The post office moved into a new building, just steps from the old one, about 15 years ago. It was a welcomed change for the employees–the old building didn’t have a restroom or even running water–but Harrison said some locals preferred the old building.

“They had rather go to the old post office because that’s what they were used to doing,” she said.

There are only two employees other than Harrison at the Stanton Post Office: Linda Atcheson, the postmaster relief; and Johnny Higginbotham, a mail carrier that drives in from Maplesville.

“It’s just part of my family to me,” Harrison said. “Even when I was a child, I helped my grandmother at the post office.”

Many things are the same as when Harrison first started helping, as a child. For example, you can bet that William Hayes will be the first person in every morning to check his mail.

But like everything in life, even in Stanton, things change eventually.

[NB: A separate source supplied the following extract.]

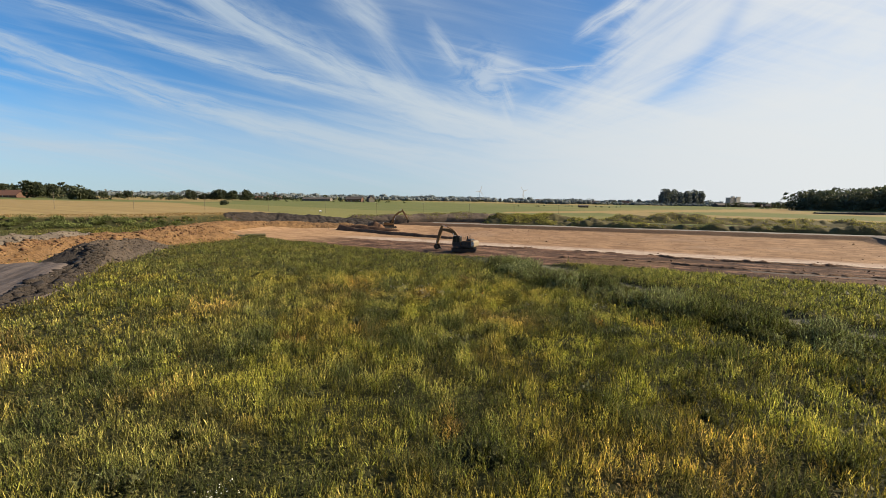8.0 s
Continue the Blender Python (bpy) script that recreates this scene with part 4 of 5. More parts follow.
def bank_growth():
    """Dark scrub on the slope of the field edge, and dry grass along its top."""
    rng = np.random.default_rng(111)
    x, y = rng.uniform(-330, -80, 14000), rng.uniform(40, 185, 14000)
    d, s = line_distance(x, y, BANK)
    sd = d * s
    ok = (sd > 0.2) & (sd < 6.0 + 3.0 * fbm(x, y, 12, 116)) & (x < -84)
    x, y = x[ok], y[ok]
    r = rng.uniform(0.7, 1.7, len(x)) * (0.3 + 1.3 * smooth(0.35, 0.65, fbm(x, y, 7, 113)))
    t = np.array((0.120, 0.138, 0.042)) * rng.uniform(0.55, 1.5, (len(x), 1))
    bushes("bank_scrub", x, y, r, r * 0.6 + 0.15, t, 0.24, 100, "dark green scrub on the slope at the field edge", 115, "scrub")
    x, y = rng.uniform(-330, -70, 50000), rng.uniform(40, 215, 50000)
    d, s = line_distance(x, y, BANK)
    sd = d * s
    ok = ((sd > 8.0) & (sd < 22.0)) | ((x > -96) & (sd > 2.0) & (sd < 22.0))
    x, y = x[ok], y[ok]
    t = (np.array((0.25, 0.165, 0.072)) + (OLIVE * 0.8 - np.array((0.25, 0.165, 0.072))) * smooth(0.55, 0.7, fbm(x, y, 9, 117))[:, None]) * rng.uniform(0.7, 1.2, (len(x), 1))
    plants("field_margin_grass", x, y, t, 0.55 * rng.uniform(0.5, 1.2, len(x)), np.full(len(x), 0.16), 3, 0.3, "dry grass along the edge of a ripe field", 119, 0)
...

A bag of mail is no longer hung on a pole over the railroad tracks to be snatched by a passing train, for starters.

Perhaps most significantly, though, the next postmaster likely won’t be one of Harrison’s two daughters.

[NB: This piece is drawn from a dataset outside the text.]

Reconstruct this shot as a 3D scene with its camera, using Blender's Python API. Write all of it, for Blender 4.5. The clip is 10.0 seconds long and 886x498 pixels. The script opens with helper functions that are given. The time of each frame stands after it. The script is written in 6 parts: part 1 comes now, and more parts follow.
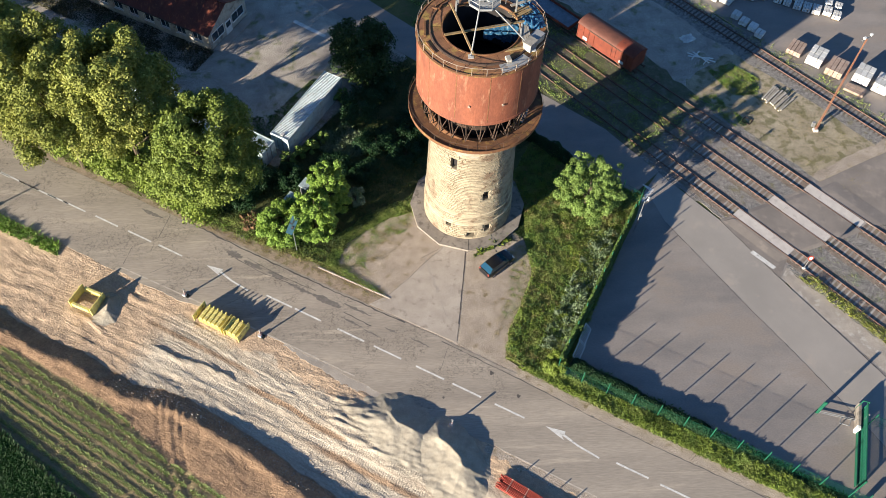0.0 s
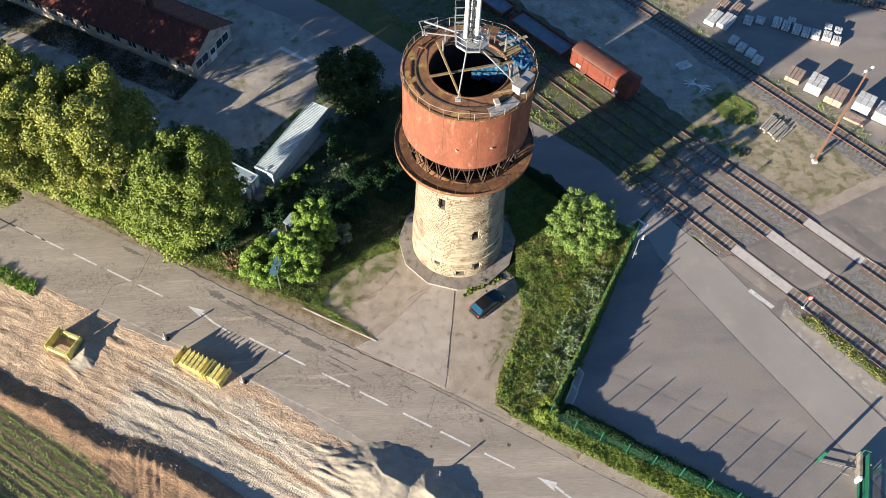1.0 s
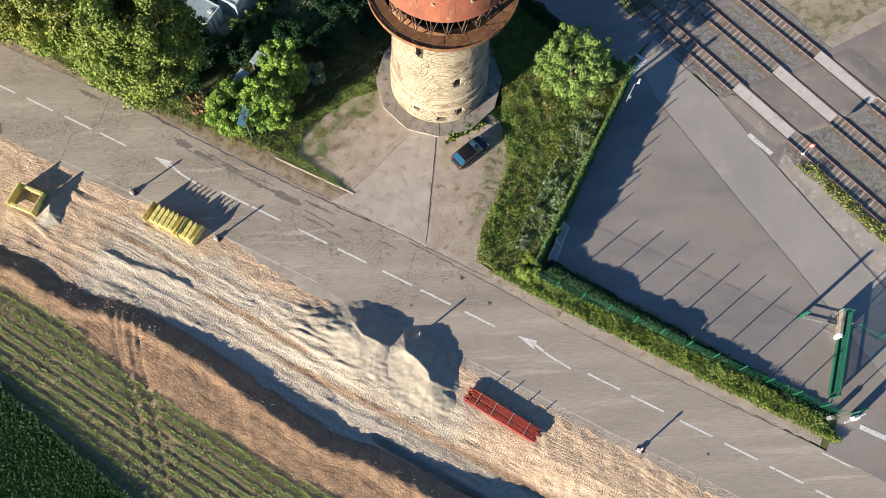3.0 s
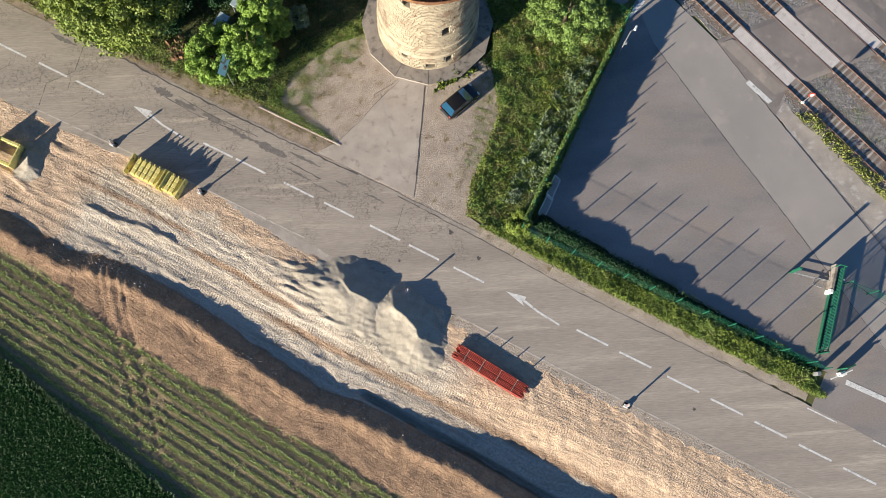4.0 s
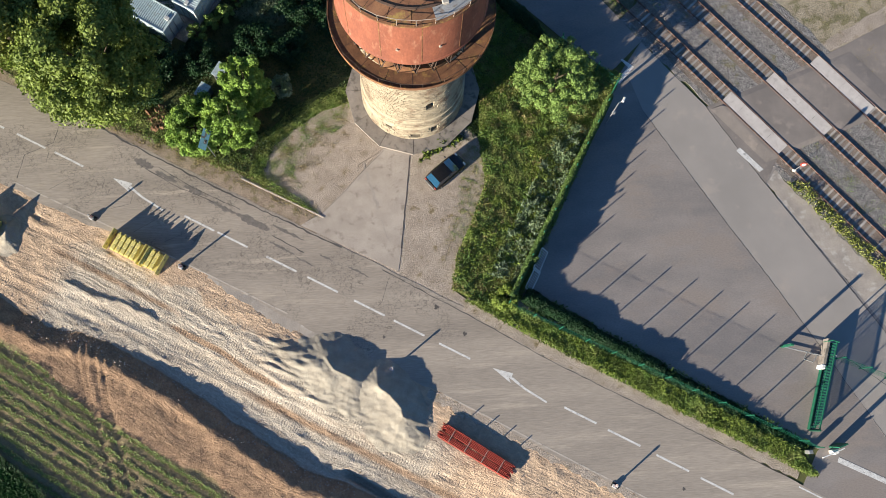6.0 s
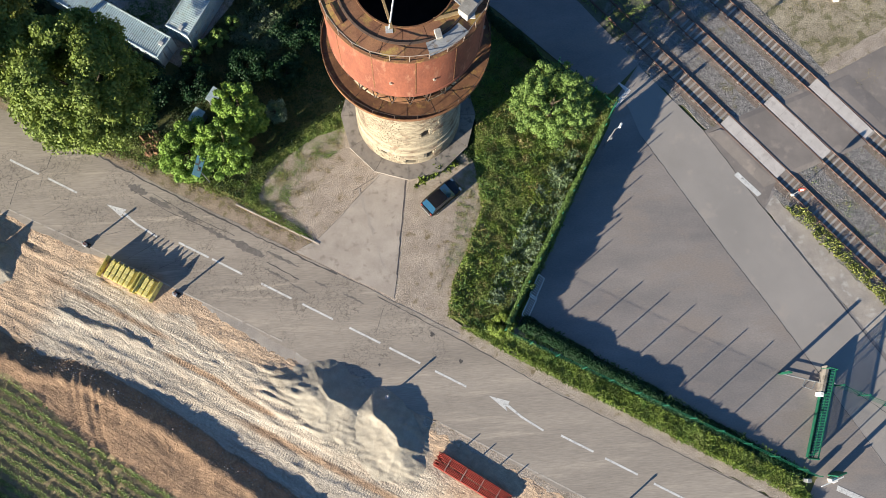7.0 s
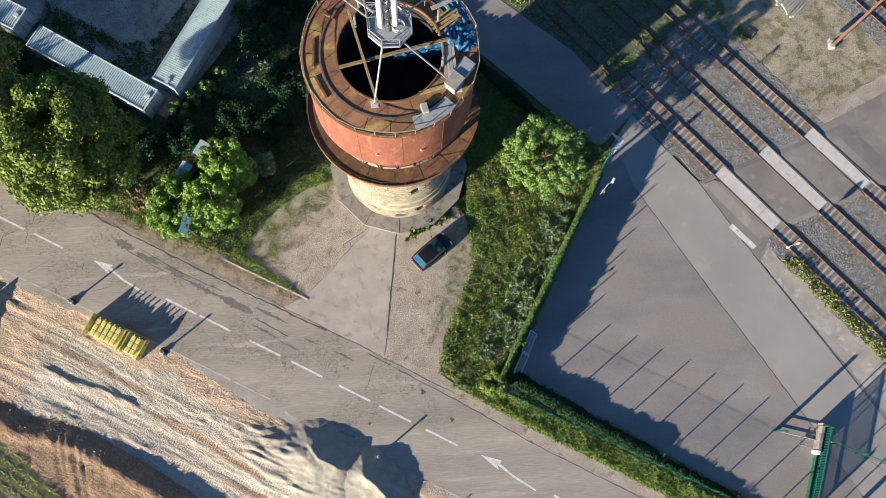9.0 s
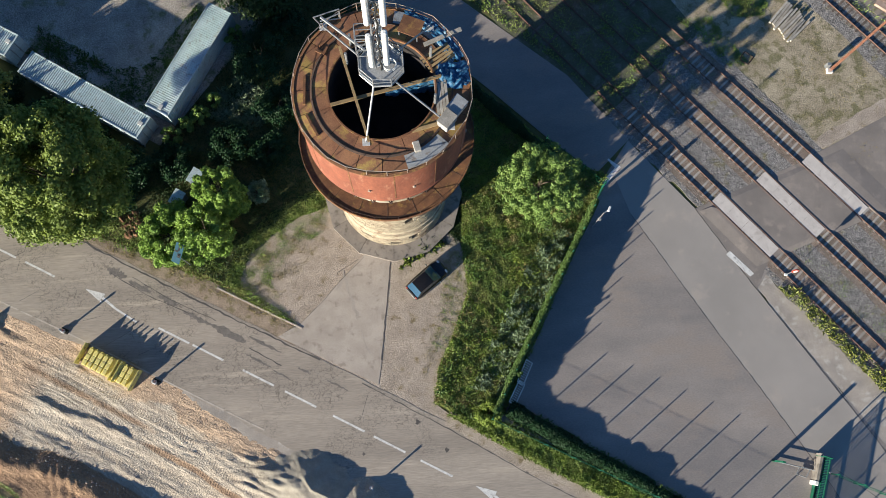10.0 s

“My daughter Dana would absolutely love to, but things are different now,” Harrison said. “Now, you have to start out part-time, but she needs a full-time job. And now you can’t hire anybody that is kin to you.

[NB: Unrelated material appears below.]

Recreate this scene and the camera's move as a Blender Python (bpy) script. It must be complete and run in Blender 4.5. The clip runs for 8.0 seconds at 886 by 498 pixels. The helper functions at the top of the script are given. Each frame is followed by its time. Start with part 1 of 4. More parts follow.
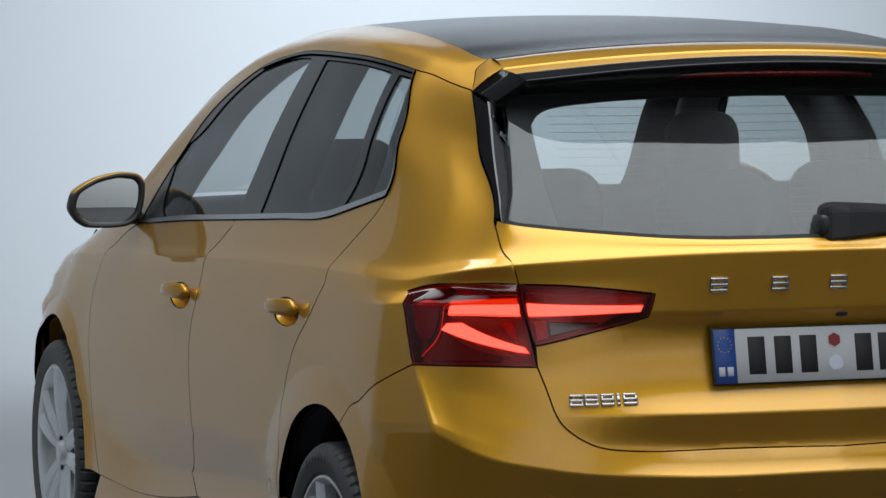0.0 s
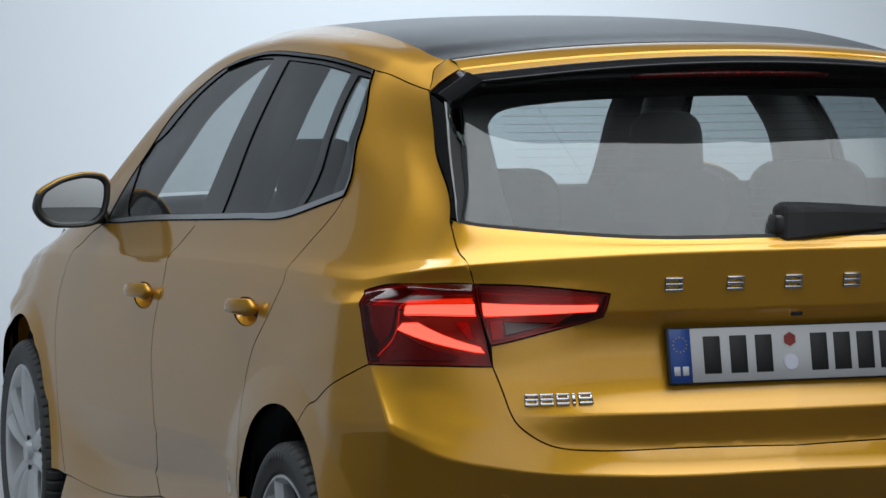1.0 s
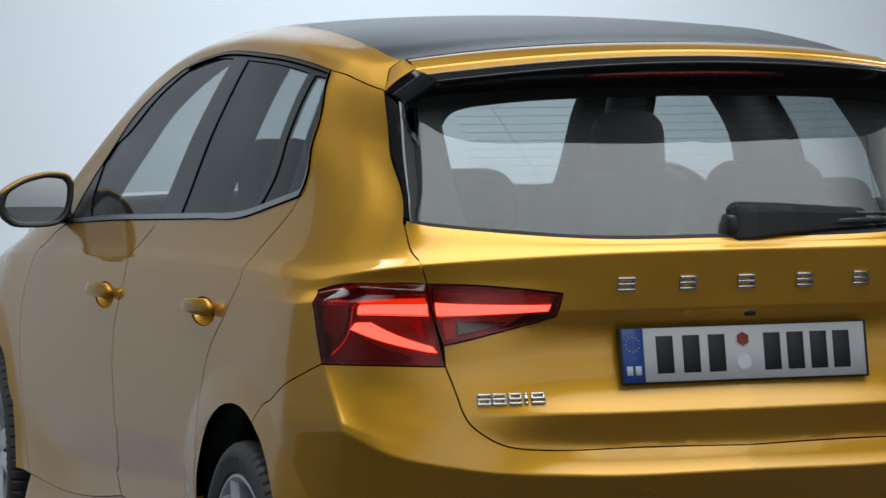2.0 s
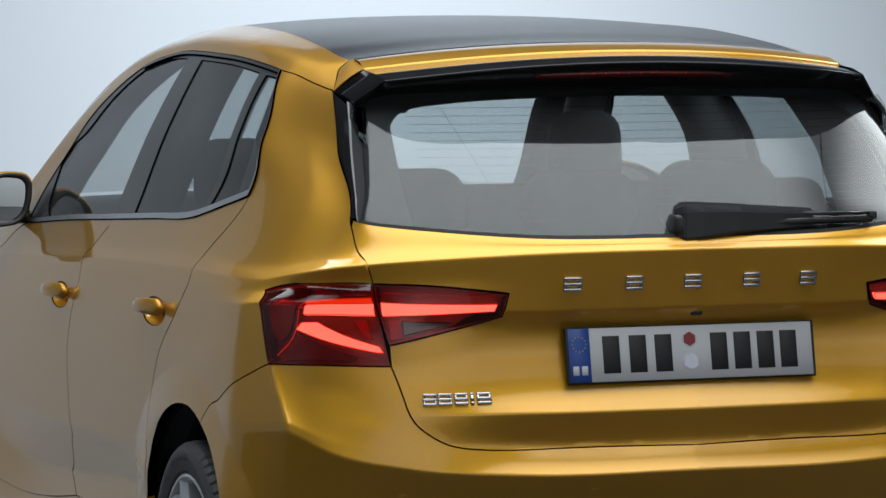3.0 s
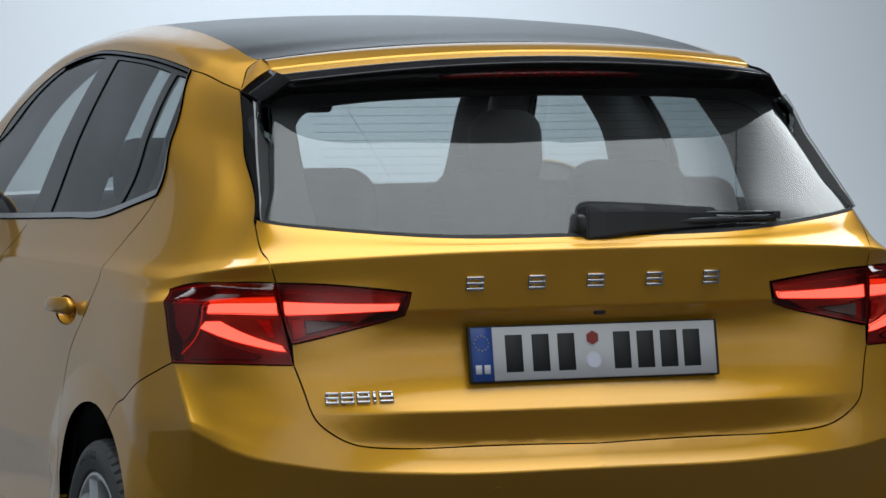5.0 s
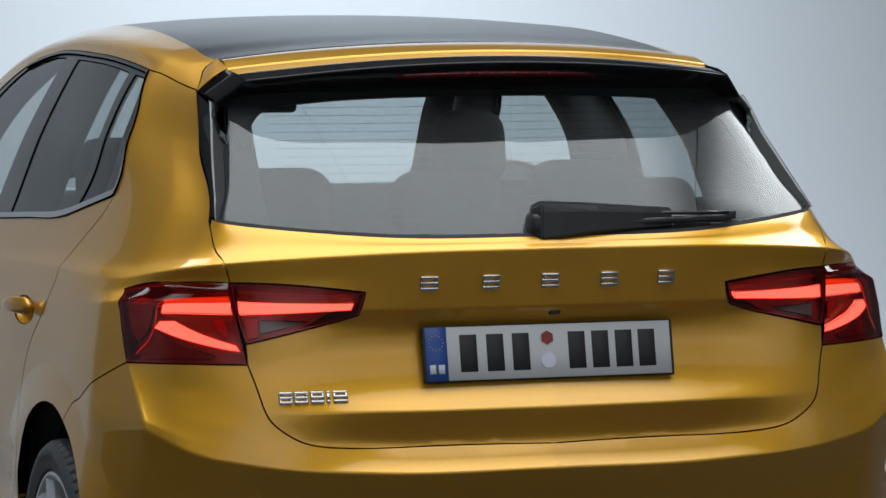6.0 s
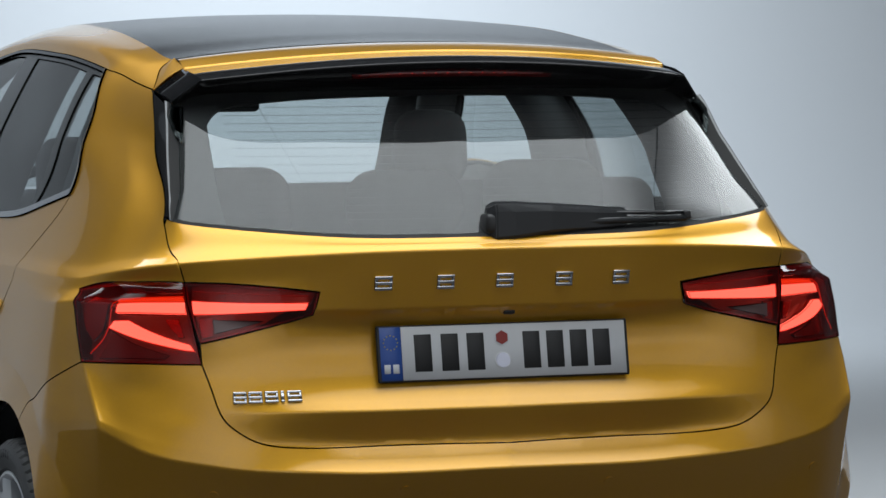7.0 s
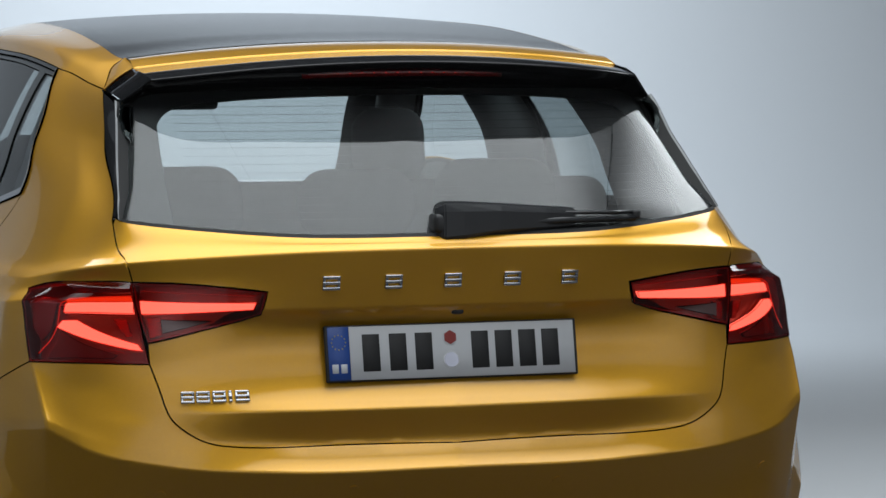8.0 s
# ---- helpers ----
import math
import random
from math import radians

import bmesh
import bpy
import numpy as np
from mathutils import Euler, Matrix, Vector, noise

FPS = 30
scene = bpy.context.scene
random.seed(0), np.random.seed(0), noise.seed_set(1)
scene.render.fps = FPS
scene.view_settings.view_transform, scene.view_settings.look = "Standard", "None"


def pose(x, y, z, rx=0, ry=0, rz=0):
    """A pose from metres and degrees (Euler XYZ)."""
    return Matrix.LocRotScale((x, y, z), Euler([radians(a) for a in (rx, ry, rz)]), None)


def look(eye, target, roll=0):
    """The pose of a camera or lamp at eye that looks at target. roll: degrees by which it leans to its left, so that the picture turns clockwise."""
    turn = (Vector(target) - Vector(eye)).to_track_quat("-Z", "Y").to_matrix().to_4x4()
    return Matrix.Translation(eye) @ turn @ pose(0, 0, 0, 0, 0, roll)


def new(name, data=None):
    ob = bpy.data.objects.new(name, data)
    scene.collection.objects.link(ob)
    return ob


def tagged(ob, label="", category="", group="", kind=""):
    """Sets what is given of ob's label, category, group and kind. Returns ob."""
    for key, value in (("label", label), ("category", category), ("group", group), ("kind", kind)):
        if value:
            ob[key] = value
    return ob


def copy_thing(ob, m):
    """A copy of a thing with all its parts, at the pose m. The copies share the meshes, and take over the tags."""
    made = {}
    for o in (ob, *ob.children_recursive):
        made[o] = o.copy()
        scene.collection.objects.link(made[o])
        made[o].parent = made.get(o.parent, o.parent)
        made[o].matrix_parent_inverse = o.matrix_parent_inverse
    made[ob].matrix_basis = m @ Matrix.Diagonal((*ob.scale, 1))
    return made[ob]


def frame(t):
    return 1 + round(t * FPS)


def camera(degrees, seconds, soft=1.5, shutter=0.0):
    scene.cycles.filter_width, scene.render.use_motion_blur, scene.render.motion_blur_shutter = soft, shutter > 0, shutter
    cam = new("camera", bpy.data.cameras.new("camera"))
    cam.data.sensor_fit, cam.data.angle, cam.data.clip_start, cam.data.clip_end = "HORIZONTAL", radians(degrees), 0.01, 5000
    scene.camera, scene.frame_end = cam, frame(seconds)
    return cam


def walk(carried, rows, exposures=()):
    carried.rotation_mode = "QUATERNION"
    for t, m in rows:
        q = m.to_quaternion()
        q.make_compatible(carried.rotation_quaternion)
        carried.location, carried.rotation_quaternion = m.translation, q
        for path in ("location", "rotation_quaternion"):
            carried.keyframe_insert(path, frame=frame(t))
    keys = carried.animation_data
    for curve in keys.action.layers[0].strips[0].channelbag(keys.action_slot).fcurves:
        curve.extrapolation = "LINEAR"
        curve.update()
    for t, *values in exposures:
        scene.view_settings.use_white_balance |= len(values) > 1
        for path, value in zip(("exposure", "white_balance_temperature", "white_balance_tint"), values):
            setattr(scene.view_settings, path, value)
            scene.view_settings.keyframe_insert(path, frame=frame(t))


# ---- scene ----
cam = camera(13.418, 8.0)
ROWS = [
    (0.0, -3.0252, -6.7722, 1.4942, -18.010, -3.554, -0.328),
    (0.5, -2.9930, -6.7928, 1.4965, -18.037, -3.569, -0.349),
    (1.0, -2.9576, -6.8109, 1.4962, -18.088, -3.567, -0.348),
    (1.5, -2.9235, -6.8295, 1.4972, -18.126, -3.574, -0.343),
    (3.0, -2.7904, -6.8802, 1.4991, -18.213, -3.594, -0.321),
    (3.5, -2.7501, -6.9005, 1.4959, -18.250, -3.576, -0.298),
    (4.0, -2.7080, -6.9236, 1.4971, -18.288, -3.583, -0.270),
    (4.5, -2.6766, -6.9433, 1.5031, -18.366, -3.626, -0.310),
    (6.0, -2.5624, -6.9905, 1.5012, -18.437, -3.619, -0.267),
    (6.5, -2.5331, -7.0000, 1.4995, -18.526, -3.612, -0.255),
    (7.0, -2.5006, -7.0155, 1.5063, -18.615, -3.662, -0.227),
    (7.5, -2.4622, -7.0331, 1.5145, -18.656, -3.727, -0.212),
    (8.0, -2.4186, -7.0521, 1.5241, -18.715, -3.799, -0.175),
]
walk(cam, [(t, pose(x, y, z, 90 + pitch, 0, yaw) @ pose(0, 0, 0, 0, 0, roll)) for t, x, y, z, yaw, pitch, roll in ROWS])

# ---- light ----
world = bpy.data.worlds.new("studio")
scene.world = world
world.use_nodes = True
world.node_tree.nodes["Background"].inputs[0].default_value = (0.9, 0.95, 1.0, 1)
world.node_tree.nodes["Background"].inputs[1].default_value = 0.03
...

“That makes me sad, to know that when I retire here that part of my family is no longer with us.”

There are other differences between now and when Harrison first started at the post office: information is entered on a computer instead of into a book, the government has added stacks of paperwork to be completed, and there are endless bar codes to be scanned.

Still, it’s a job that means much to Harrison and the community.

“I just like dealing with the people and delivering the mail,” she said. “It’s just the people. I don’t know what I would have done if I couldn’t have stayed in it. It would’ve been like losing a family member.”